In the fall of 2011 the practice was preparing to transition from paper charts to electronic health records (EHR) in order to comply with Medicare regulatory and incentive programs. An EHR would assist the practice in not only meeting requirements for submitting quality of care measures, but would also help it avoid Medicare penalties.
Dr. Bregoli’s office was already using Quanum eLabs and ePrescribing from Quest Diagnostics. Because the practice wanted the transition to EHR to be as seamless as possible when it came to transferring information, they chose Quanum EHR.

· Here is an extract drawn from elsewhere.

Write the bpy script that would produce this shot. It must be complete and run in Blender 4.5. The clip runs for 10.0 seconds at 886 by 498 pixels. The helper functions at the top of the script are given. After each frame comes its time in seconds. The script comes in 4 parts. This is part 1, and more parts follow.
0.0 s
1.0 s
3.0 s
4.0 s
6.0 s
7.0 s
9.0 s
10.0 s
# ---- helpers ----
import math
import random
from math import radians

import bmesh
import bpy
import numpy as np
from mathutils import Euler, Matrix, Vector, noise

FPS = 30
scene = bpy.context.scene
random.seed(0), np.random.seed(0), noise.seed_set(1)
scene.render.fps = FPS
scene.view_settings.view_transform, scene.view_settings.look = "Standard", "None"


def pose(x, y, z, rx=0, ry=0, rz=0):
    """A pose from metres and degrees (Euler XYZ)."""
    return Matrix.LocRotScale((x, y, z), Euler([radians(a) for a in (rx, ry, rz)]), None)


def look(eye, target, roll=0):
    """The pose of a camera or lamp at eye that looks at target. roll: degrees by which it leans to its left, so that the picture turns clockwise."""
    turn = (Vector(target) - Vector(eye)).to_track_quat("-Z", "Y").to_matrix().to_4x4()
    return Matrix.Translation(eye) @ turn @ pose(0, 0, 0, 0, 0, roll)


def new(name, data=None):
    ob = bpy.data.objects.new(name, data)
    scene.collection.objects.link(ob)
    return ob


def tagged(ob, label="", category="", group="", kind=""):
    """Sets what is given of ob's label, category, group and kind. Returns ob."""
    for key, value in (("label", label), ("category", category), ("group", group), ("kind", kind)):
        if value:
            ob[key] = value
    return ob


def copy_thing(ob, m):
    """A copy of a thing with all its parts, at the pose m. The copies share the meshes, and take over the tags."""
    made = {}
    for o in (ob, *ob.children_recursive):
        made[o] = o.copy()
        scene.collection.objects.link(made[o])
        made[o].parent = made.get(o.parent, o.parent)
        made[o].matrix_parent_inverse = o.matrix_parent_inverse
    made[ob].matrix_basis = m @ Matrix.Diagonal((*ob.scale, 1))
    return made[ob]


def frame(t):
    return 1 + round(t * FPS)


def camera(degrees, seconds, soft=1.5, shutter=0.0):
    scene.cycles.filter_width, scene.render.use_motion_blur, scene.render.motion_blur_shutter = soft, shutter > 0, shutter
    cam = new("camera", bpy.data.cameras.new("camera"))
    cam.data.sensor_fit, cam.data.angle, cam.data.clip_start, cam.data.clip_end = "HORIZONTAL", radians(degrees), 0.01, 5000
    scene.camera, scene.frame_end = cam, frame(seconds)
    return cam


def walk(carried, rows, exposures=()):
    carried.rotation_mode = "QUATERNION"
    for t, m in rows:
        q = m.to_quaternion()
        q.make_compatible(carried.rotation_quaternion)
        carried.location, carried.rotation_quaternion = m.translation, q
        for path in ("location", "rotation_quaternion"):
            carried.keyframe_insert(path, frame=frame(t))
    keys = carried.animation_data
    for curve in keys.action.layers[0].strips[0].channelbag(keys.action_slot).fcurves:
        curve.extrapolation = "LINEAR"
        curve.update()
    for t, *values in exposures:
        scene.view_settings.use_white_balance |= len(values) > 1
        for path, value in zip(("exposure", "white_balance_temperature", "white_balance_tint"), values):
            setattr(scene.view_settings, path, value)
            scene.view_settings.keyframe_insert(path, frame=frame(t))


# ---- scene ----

Information for patients who had already done lab work done at Quest automatically transferred to the EHR. This meant that the practice did not have to create new files for those patients, saving significant time and expense.
The nurse practitioners set up templates in the EHR for physicals and other common patient encounters to suit their practice workflow and to meet Dr. Bregoli’s request that everything be as simple as possible to use.
One of the other gratifying features of the EHR is its mobility. Because it is cloud-based, Dr. Bregoli can use a tablet in the office to record patient information. At home he can log on to the system via laptop to access a patient’s chart when he’s on call.
Three times since implementing the EHR, Dr. Bregoli’s office has used the data collected to help satisfy the EHR technology requirements when attesting for meaningful use (MU).
“Having the EHR makes it very easy to track patients and report on them,” said Parsons. “Whether collaborating in the office or attesting for meaningful use, we no longer have to search for charts – everything is at our fingertips in the system.”
If there’s a patient record that needs to be shared with another doctor it is simple to find it and send it securely, right from the system.
“This sure beats making copies,” said Parsons. “And because doctors are generally known for their bad penmanship, the electronic records are much easier t read. Having this system makes our office so much more efficient.”